These recipes from Godey's Lady's Book Receipts and Household Hints ©1870
To Bake A Fowl.—Prepare a fowl as for roasting ; have the oven of good but not a raging heat. Lay the fowl on skewers; baste every five minutes, aud manage the same as the roast. If young, it will bake in one hour.
To Roast A Turkey.—Proceed as directed in roast fowls; allow from two and a half to three hours for a good-sized tender turkey. The dressings of fowls can be varied by using oysters, etc.
To Bake A Turkey.—Follow the directions for baking fowls, and allow from two to two and a half hours steady baking for a common-sized young turkey; serve with a browned gravy. All roast fowls should be served with dressed vegetables, currant, grape, or cranberry jelly, and a baked pudding or pie.

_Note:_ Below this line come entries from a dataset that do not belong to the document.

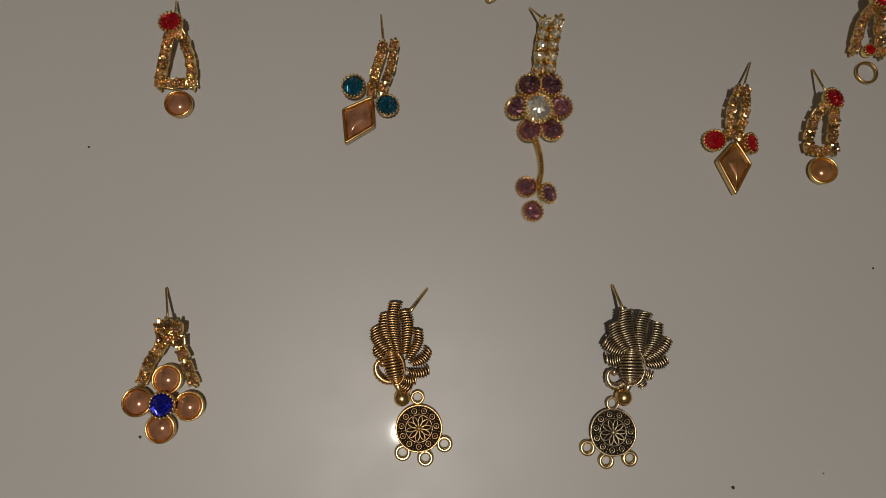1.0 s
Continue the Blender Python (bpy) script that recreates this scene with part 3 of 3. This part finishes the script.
d1 = thing("lozenge_earring", 105.67, 53.22, "crystal earring with two red stones and a bronze lozenge", "earring", EARRINGS)
ear_post(d1, (113.61, 84.85, 0.8), (106.91, 72.72, 6.80))
strand(d1, [(105.23, 71.39, 6.24), (103.77, 67.62, 5.38), (102.61, 63.28, 4.84), (102.70, 56.74, 2.94)], CHAMPAGNE, 3.6, 0.88)
strand(d1, [(108.11, 71.14, 6.19), (108.09, 67.23, 5.31), (107.53, 62.85, 4.75), (105.99, 56.44, 2.88)], CHAMPAGNE, 3.6, 0.88)
claw_stone(d1, (96.81, 54.11, 2.80), 4.0, RED, 0, -14)
claw_stone(d1, (110.14, 53.08, 2.60), 3.8, RED, 0, 32)
lozenge(d1, [(104.28, 53.54, 3), (97.31, 46.42, 3), (102.76, 34.64, 3), (109.19, 45.18, 3)], 3.0, AMBER)

# ---- lilac flower earring ----
c1 = thing("flower_earring", 33.85, 66.77, "clear and lilac crystal flower earring with dangling chain trio", "earring", EARRINGS)
ear_post(c1, (31.87, 105.16, 0.8), (35.05, 96.85, 8.34))
strand(c1, [(36.00, 95.58, 7.72), (34.75, 89.69, 6.96), (33.47, 79.54, 5.71)], CLEAR, 4.1, 1.1)
strand(c1, [(40.47, 95.83, 7.75), (39.01, 89.12, 6.89), (37.53, 79.16, 5.67)], CLEAR, 4.1, 1.1)
claw_stone(c1, (32.64, 64.40, 6.62), 5.7, CLEAR, 0, 0, 3.6)
for p, tilt in (((30.02, 73.12, 5.80), -10), ((37.69, 73.38, 5.83), 8), ((41.06, 65.51, 4.94), 8), ((37.80, 57.68, 3.86), 6), ((29.95, 57.45, 3.84), -20), ((25.55, 65.42, 4.93), -34)):
    claw_stone(c1, p, 4.3, PURPLE, 0, tilt, 2.2)
snake = spline([(31.87, 54.92, 2.77), (33.60, 49.50, 1.37), (34.04, 43.75, 1.20), (33.06, 38.82, 1.20), (32.12, 35.91, 1.40)], 0.55)
bm = bmesh.new()
base = Vector(snake[0][0])
tube(bm, [p - base for p, _ in snake], 1.1, 8, [1.2 if i % 2 else 0.8 for i in range(len(snake))])
part("snake_chain", mesh_of(bm, GOLD, False, "snake_chain"), c1, at(base))
for p, tilt in (((28.43, 37.12, 2.20), -8), ((35.95, 34.87, 2.20), 34), ((30.34, 28.42, 2.20), 4)):
    claw_stone(c1, p, 3.7, PURPLE, 0, tilt, 2.0)


# ---- pearl flower earring with the blue heart ----
f1 = thing("flower_earring", -93.62, -35.02, "crystal earring with four peach pearls round a blue stone", "earring", EARRINGS)
ear_post(f1, (-94.37, 3.05, 0.8), (-91.12, -9.04, 6.54))
strand(f1, [(-93.77, -10.72, 5.87), (-93.60, -15.86, 4.77), (-97.04, -20.98, 3.68), (-99.64, -27.12, 2.77)], CHAMPAGNE, 4.0, 1.0)
strand(f1, [(-88.46, -10.77, 5.86), (-87.70, -15.92, 4.76), (-86.18, -21.10, 3.66), (-83.82, -27.52, 2.69)], CHAMPAGNE, 4.0, 1.0)
strand(f1, [(-91.23, -9.80, 6.40), (-91.18, -14.30, 5.46)], CHAMPAGNE, 4.4, 0.95)
for p in ((-91.57, -27.24, 3.53), (-101.06, -34.39, 2.80), (-84.50, -35.96, 2.80), (-93.28, -42.90, 2.60)):
    cabochon(f1, outline_circle(4.5), at(p, random.uniform(0, 90), random.uniform(-4, 4), random.uniform(-4, 4)), PEARL, key="pearl")
claw_stone(f1, (-92.29, -35.33, 5.20), 4.3, BLUE, 0, 0, 3.0)


# ---- peacock earrings ----
def feather(parent, root, tip, width, bend, brass):
    """A curved quill: dark blade with close-set brass ridges across it."""
    a, b = Vector(root), Vector(tip)
    d = b - a
    side = Vector((-d.y, d.x, 0)).normalized()
    n = max(4, round(d.length / 0.82))
    bm_dark, bm_rib = bmesh.new(), bmesh.new()
    loops = []
    for i in range(n + 1):
        k = i / n
        c = d * k + side * (bend * math.sin(math.pi * k))
        w = width / 2 * (0.60 + 0.50 * math.sin(math.pi * (0.05 + 0.62 * k)))
        c += side * (0.9 * width * max(0, k - 0.75) * (1 if bend < 0 else -1))
        low = 0.75
        arch = [c + side * (w * math.cos(t)) + Vector((0, 0, 0.62 * math.sin(t) - 0.1)) for t in (0, 0.5, 1.1, math.pi / 2, 2.04, 2.64, math.pi)]
        loops.append([c + side * w * low + Vector((0, 0, -0.55)), *[c + (q - c) * 0.88 for q in arch], c - side * w * low + Vector((0, 0, -0.55))])
        if i <= n:
            slope = d.normalized() * 0.5
            tube(bm_rib, [p + slope * (abs(j - 3) / 3 * -0.8 + (j - 3) / 3 * (0.9 if bend < 0 else -0.9)) + Vector((0, 0, 0.12)) for j, p in enumerate(arch)], 0.36 if i == n else 0.25, 5)
    rings(bm_dark, loops)
    blade = part("tail_feather", mesh_of(bm_dark, PATINA, True, "tail_feather"), parent, at(a))
    part("ridged_face", mesh_of(bm_rib, brass, True, "ridged_face"), blade, at(a), "worn ridged brass face")["kind"] = "stuff"


def peacock(feathers, body, body_r, hook, ball, ball_r, loop, disc, disc_r, eyelets, tip, root, label, brass):
    ob = thing("peacock_earring", disc[0], disc[1], label, "earring", EARRINGS)
    ear_post(ob, tip, root, 0.55)
    for r, t, w, bend in feathers:
        feather(ob, r, t, w, bend, brass)
    # body: ridged egg
    bm = bmesh.new()
    loops = []
    for i in range(9):
        a = -math.pi / 2 + math.pi * i / 8
        loops.append([(body_r[0] * math.cos(a) * math.cos(t) * 0.96, body_r[1] * math.sin(a), 2.2 * math.cos(a) * math.sin(t)) for t in [2 * math.pi * j / 12 for j in range(12)]])
    rings(bm, loops)
    m = at(body, body_r[2], 10)
    egg = part("body", mesh_of(bm, PATINA, True, "body"), ob, m)
    bm = bmesh.new()
    for i in range(1, 17):
        a = -math.pi / 2 + math.pi * i / 17
        tube(bm, [(body_r[0] * math.cos(a) * math.cos(t), body_r[1] * math.sin(a) + 0.5 * math.sin(t), 2.25 * math.cos(a) * math.sin(t) + 0.1) for t in [math.pi * j / 9 for j in range(10)]], 0.36, 5)
    part("ridged_face", mesh_of(bm, brass, True, "ridged_face"), egg, m, "worn ridged brass face")["kind"] = "stuff"
    bm = bmesh.new()
    tube(bm, [(body_r[0] * 1.12 * math.cos(t), body_r[1] * 1.06 * math.sin(t), 0.9) for t in [-1.9 + 2.9 * j / 14 for j in range(15)]], 0.38, 6)
    part("wing_edge", mesh_of(bm, brass, True, "wing_edge"), ob, m)
    # neck that curls under to the head
    line = spline(hook, 0.6)
    bm = bmesh.new()
    o = Vector(hook[0])
    count = len(line)
    tube(bm, [p - o for p, _ in line], 1.0, 8, [(0.95 + 0.4 * math.sin(math.pi * i / count * 1.6)) * (1.0 if i % 2 else 0.8) for i in range(count)])
    head = line[-1][0] - o
    rings(bm, [[head + Vector(q) for q in circle(r, z, 10)] for r, z in ((0.5, -1.0), (1.2, -0.6), (1.35, 0.1), (1.1, 0.7), (0.3, 1.1))])
    part("neck", mesh_of(bm, brass, True, "neck"), ob, at(o))
    # short link from the body down to the ball
    foot_of = (m @ Vector((0, -body_r[1] * 0.8 * MM, -0.6 * MM))) / MM
    bm = bmesh.new()
    tube(bm, [Vector(), (Vector(ball) - foot_of) * 0.5 + Vector((0, 0, 0.3)), Vector(ball) - foot_of], 1.0, 8, [1.7, 1.1, 0.8])
    part("link", mesh_of(bm, brass, True, "link"), ob, at(foot_of))
    # ball
    bm = bmesh.new()
    bmesh.ops.create_uvsphere(bm, u_segments=20, v_segments=14, radius=ball_r)
    for v in bm.verts:
        v.co.z *= 0.85
    part("ball", mesh_of(bm, GOLD, True, "ball"), ob, at(ball), "polished gold ball")
    wire_ring(ob, loop, 1.9, 0.5, "loop", brass)
    # medallion
    bm = bmesh.new()
    rings(bm, [circle(disc_r * 0.97, -1.0, 40), circle(disc_r, -0.4, 40), circle(disc_r * 0.96, 0.1, 40)])
    m = at(disc, random.uniform(0, 40))
    plate = part("medallion", mesh_of(bm, PATINA, False, "medallion"), ob, m)
    bm = bmesh.new()
    tube(bm, circle(disc_r * 0.965, 0.2, 40), 0.36, 6, closed=True)
    tube(bm, circle(disc_r * 0.57, 0.15, 32), 0.14, 5, closed=True)
    for i in range(11):
        a = 2 * math.pi * i / 11
        x, y = disc_r * 0.75 * math.cos(a), disc_r * 0.75 * math.sin(a)
        tube(bm, [(x + p[0], y + p[1], 0.22) for p in circle(0.86, 0, 12)], 0.14, 5, closed=True)
        rings(bm, [[(x + p[0], y + p[1], p[2]) for p in circle(r, z, 6)] for r, z in ((0.32, 0.05), (0.3, 0.4), (0.12, 0.55))])
        a += math.pi / 11
        for k in (0.65, 0.75, 0.86):
            x, y = disc_r * k * math.cos(a), disc_r * k * math.sin(a)
            rings(bm, [[(x + p[0], y + p[1], p[2]) for p in circle(r, z, 5)] for r, z in ((0.24, 0.05), (0.2, 0.3), (0.06, 0.42))])
    for i in range(66):
        a = 2 * math.pi * i / (22 if i < 22 else 44)
        far = 0.63 if i < 22 else 0.895
        x, y = disc_r * far * math.cos(a), disc_r * far * math.sin(a)
        rings(bm, [[(x + p[0], y + p[1], p[2]) for p in circle(r, z, 5)] for r, z in ((0.17, 0.05), (0.14, 0.26), (0.05, 0.36))])
    part("dotted_rim", mesh_of(bm, brass, True, "dotted_rim"), plate, m, "raised brass rim with dots")
    bm = bmesh.new()
    for i in range(10):
        a = 2 * math.pi * i / 10
        petal = [(disc_r * (0.31 + 0.22 * math.cos(t)), disc_r * 0.085 * math.sin(t), 0.25 + 0.25 * math.cos(t / 2) ** 2) for t in [2 * math.pi * k / 12 for k in range(12)]]
        tube(bm, [(x * math.cos(a) - y * math.sin(a), x * math.sin(a) + y * math.cos(a), z) for x, y, z in petal], 0.17, 5, closed=True)
    rings(bm, [circle(disc_r * r, z, 12) for r, z in ((0.12, 0.05), (0.12, 0.5), (0.08, 0.8), (0.02, 0.95))])
    part("star", mesh_of(bm, brass, True, "star"), plate, m, "raised brass star of ten petals")["kind"] = "stuff"
    for p in eyelets:
        wire_ring(ob, p, 2.05, 0.72, "eyelet", POST, 0.85)
    return ob


peacock([
    ((-21.65, -21.32, 4.78), (-24.32, -18.17, 4.96), 2.90, 0.3),
    ((-20.03, -19.27, 5.27), (-24.66, -11.77, 6.50), 4.23, 0.6),
    ((-18.65, -18.38, 5.54), (-21.56, -7.27, 7.71), 3.75, 0.6),
    ((-16.60, -19.26, 5.50), (-18.43, -3.60, 8.97), 3.99, 0.6),
    ((-14.38, -20.14, 5.46), (-13.70, -6.31, 8.47), 3.75, -0.4),
    ((-13.10, -21.62, 5.20), (-9.39, -12.81, 6.90), 3.15, -0.8),
    ((-12.06, -23.38, 4.89), (-6.17, -19.59, 5.29), 3.02, -0.8),
    ((-13.14, -26.17, 4.39), (-6.57, -26.13, 3.74), 2.78, -0.5),
    ((-14.62, -28.59, 3.97), (-10.97, -29.25, 3.00), 2.66, -0.2),
    ((-15.40, -30.33, 3.66), (-12.54, -31.61, 2.49), 2.42, 0),
], (-18.07, -24.35, 5.03), (3.0, 5.4, 10), [(-18.42, -29.30, 2.99), (-21.18, -28.78, 3.08), (-23.53, -26.68, 3.45), (-24.09, -24.03, 3.92), (-22.95, -22.29, 4.22), (-21.72, -23.01, 4.09)], (-15.45, -34.56, 2.84), 2.75, (-10.31, -34.46, 1.90), (-9.9, -44.5, 1.6), 7.73, [(-15.30, -52.2, 1), (-7.83, -54.1, 1), (-1.54, -49.7, 1)],
    (-6.53, 1.96, 0.8), (-12.44, -6.23, 8.29), 'antique brass peacock earring with round medallion and three eyelets', BRASS)
peacock([
    ((58.78, -22.29, 4.61), (53.61, -23.81, 3.95), 3.63, 0.3),
    ((59.00, -20.50, 5.05), (52.47, -17.18, 5.52), 3.99, 0.5),
    ((60.73, -20.79, 5.11), (54.92, -11.25, 6.98), 3.99, 0.6),
    ((62.86, -20.50, 5.28), (58.42, -6.94, 8.36), 4.60, 0.7),
    ((64.75, -20.79, 5.35), (65.25, -7.40, 8.28), 4.11, 0.5),
    ((66.38, -21.58, 5.21), (71.21, -11.27, 7.18), 3.39, -0.7),
    ((67.16, -22.89, 4.97), (74.72, -16.82, 5.78), 3.02, -0.8),
    ((67.16, -24.96, 4.61), (73.97, -23.78, 4.15), 2.90, -0.5),
    ((65.98, -27.29, 4.20), (68.58, -28.98, 3.04), 2.66, -0.2),
    ((64.18, -29.92, 3.73), (66.48, -31.48, 2.51), 2.66, 0),
], (61.27, -25.36, 4.85), (3.9, 5.8, -2), [(59.34, -30.43, 2.79), (56.94, -32.00, 2.52), (54.52, -31.25, 2.65), (53.49, -28.85, 3.07), (54.21, -26.73, 3.44), (55.78, -26.99, 3.39)], (58.84, -35.46, 2.69), 2.93, (55.32, -37.54, 1.6), (55.01, -46.9, 1.6), 7.87, [(46.26, -51.9, 1), (52.40, -56.2, 1), (60.38, -55.6, 1)],
    (57.50, 2.66, 0.8), (58.55, -6.59, 8.03), 'darkened brass peacock earring with round medallion and three eyelets', DARK_BRASS)
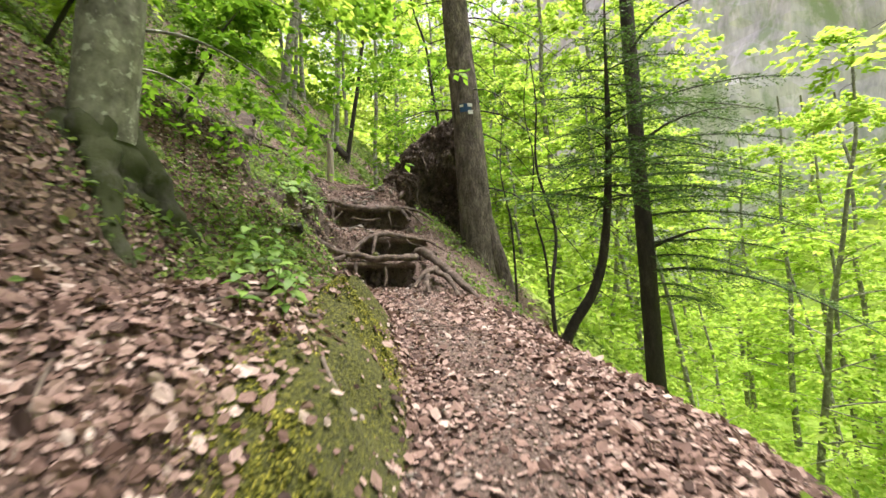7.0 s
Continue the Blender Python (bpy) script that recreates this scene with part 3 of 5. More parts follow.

Stuffing For A Turkey.—Take some bread crumbs and turn on just enough hot water to soften them ; put in a piece of butter, not melted, the size of a hen's egg, and a spoonful of pulverized sage, a teaspoonful of ground pepper, and a teaspoonful of salt; there may be some of the bread crumbs that need to be chopped ; then mix thoroughly and stuff your turkey.
Baked Turkey.—Let the turkey be picked, singed, and washed and wiped dry, inside and out; joint only to the first joints in the legs, and cut some of the neck off if it is all bloody; then cut one dozen small gashes in the fleshy parts of the turkey, on the outside and in different parts of the turkey, and press one whole oyster in each gash; then close the skin and flesh over each oyster as tightly as possible; then stuff your turkey, leaving a little room for the stuffing to swell. When stuffed sew it up with a stout cord, rub over lightly with flour, sprinkle a little salt and pepper on it, put some water in your dripping pan, put in your turkey, baste it often with its own drippings; bake to a nice brown ; thicken your gravy with a little flour and water. Be sure and keep the bottom of the dripping pan covered with water, or it will burn the gravy and make it bitter.